Post-Mansfield, the bike sat forgotten in the basement (with the exception of the few times I used it to ride to piano lessons) for the majority of junior high and high school. In 1998, I had the bright idea of dusting off the bike and bringing it to the School of the Arts with me. I didn't think to buy a lock. It was stolen one week later, from the front porch of the fabled "Death Star" of NCSA party house fame.

4. Gray Mongoose 21 Speed
Saddened by the loss of my Huffy, I immediately asked my dad to consider buying me a brand new bike for my birthday. He agreed. With the help of my brother, who had become a huge bike nerd at this point, I settled on a gorgeous, graphite-colored Mongoose 21-speed with V-brakes and a quick release wheel and seat. I felt that I had moved up in the world.

Early in the summer of 1998, I embarked on what would prove my last (and most painful) family trip with my dad and stepmother. I bought a chain lock for my new bike-at WalMart. For five dollars. Needless to say, my bike was missing when I returned from vacation. I'd had it about two weeks.

5. Blue Mongoose 21 Speed
This bike survived being stolen twice before finally succumbing to its inevitable, horrible death. My dad, in one of his nice guy moods, felt really bad about the premature loss of my Mongoose and offered to buy me another, as long as I bought a lock for it. A good lock. I took him up on the offer and purchased some kryptonite. The lock, however, didn't come in so handy when I left my bike lying in my friend Jordan's backyard a mere 2 days after purchase. Did I mention that Jordan lived 2 blocks away from the aptly named Happy Hill Gardens Projects?

The second theft occurred in the spring of 2000. Me and my roommate Renée were drunk on margaritas and our windows were open wide. You could hear the cicadas buzzing around and, if you happened to be in our living room around 9 pm, the sharp crack of breaking wood.

"What was that?" I called out from the kitchen.
"Nnnnn," said Renée from the couch.

Then I saw the crackhead with the 6 foot lead pipe on our front porch. We screamed. And then we let him ride away on my bike, which had been locked up to the porch's lintels.

The police found him 2 hours later, on my bike, breaking into someone else's house. The gears never changed right after that. And we never did figure out where the pipe came from. It looked as if he had dug it out of our yard.

After the lead-pipe incident, I felt like the Mongoose and me were meant to be together for all time. I rode it everywhere. I rode it all over Winston. I rode it all over Asheville. I discovered the joys of biking home drunk from the bar. Then I moved to New York and rode the bike to Jackson Heights; abandoned subway stations in the Bronx; the Floyd Bennett Airfield; Asbury Park; Fort Lee, New Jersey; Coney Island. I even rode it to work. I was committed. But, as I can see now, I was lazy. The sheer staying power of the bike seemed to me some magical charm. Is it any wonder I took risks?

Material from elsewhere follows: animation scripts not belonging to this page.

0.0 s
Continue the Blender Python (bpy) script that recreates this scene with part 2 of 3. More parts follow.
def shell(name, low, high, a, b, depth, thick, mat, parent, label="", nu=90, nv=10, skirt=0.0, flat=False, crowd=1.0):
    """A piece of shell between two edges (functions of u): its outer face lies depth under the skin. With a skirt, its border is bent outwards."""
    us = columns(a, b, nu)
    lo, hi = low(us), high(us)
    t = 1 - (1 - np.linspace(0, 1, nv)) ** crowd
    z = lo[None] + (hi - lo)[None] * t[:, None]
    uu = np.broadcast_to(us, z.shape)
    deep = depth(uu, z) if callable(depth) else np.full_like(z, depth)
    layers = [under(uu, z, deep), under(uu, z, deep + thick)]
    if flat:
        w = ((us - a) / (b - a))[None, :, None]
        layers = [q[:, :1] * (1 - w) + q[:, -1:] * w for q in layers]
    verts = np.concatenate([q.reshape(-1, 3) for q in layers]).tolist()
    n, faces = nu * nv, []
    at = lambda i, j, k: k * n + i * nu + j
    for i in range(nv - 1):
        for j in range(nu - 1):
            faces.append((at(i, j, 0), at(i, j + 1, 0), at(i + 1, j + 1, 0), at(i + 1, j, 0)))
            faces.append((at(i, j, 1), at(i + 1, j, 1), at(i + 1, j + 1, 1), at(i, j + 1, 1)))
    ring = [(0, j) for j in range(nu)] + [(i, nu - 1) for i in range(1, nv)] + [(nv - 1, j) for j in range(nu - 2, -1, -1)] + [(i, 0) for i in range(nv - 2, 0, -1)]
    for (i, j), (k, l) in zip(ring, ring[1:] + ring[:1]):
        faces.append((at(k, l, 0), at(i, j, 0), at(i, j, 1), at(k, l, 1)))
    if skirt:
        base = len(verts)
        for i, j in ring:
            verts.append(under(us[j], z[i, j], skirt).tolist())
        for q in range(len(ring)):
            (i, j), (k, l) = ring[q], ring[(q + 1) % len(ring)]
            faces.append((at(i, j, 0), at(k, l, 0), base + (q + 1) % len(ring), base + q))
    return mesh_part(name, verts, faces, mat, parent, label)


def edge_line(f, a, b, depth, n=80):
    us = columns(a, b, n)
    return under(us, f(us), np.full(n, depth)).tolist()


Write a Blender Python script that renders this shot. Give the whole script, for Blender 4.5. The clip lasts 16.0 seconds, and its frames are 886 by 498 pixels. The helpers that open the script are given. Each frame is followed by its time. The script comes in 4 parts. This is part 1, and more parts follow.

My bike was dismantled during a month-long period when I left it locked up on a desolate corner in Red Hook. I knew better; in fact, I didn't go and check on it because I knew something horrible had happened and I couldn't face what I had done. They took everything-even the chain, even the handlebars. The frame was bent and twisted as if someone had taken a sledgehammer to it.

"Goodbye, bike," I said.

6. Maroon Fuji 21 Speed
$80 on craigslist. You can't beat that. Still, I knew that I couldn't get attached to another bike so soon after the loss of the Mongoose. Six years! Gone! And it was all my fault!

So, when I got apathetic and left the Fuji outside-even after reports of the whole bic-pen-undoes-the-bike-lock scandal-I wasn't surprised when it disappeared. One morning, my neighbor called out from his stoop to ask me how I was doing.

"My bike is gone," I said. And that, as they say, was that.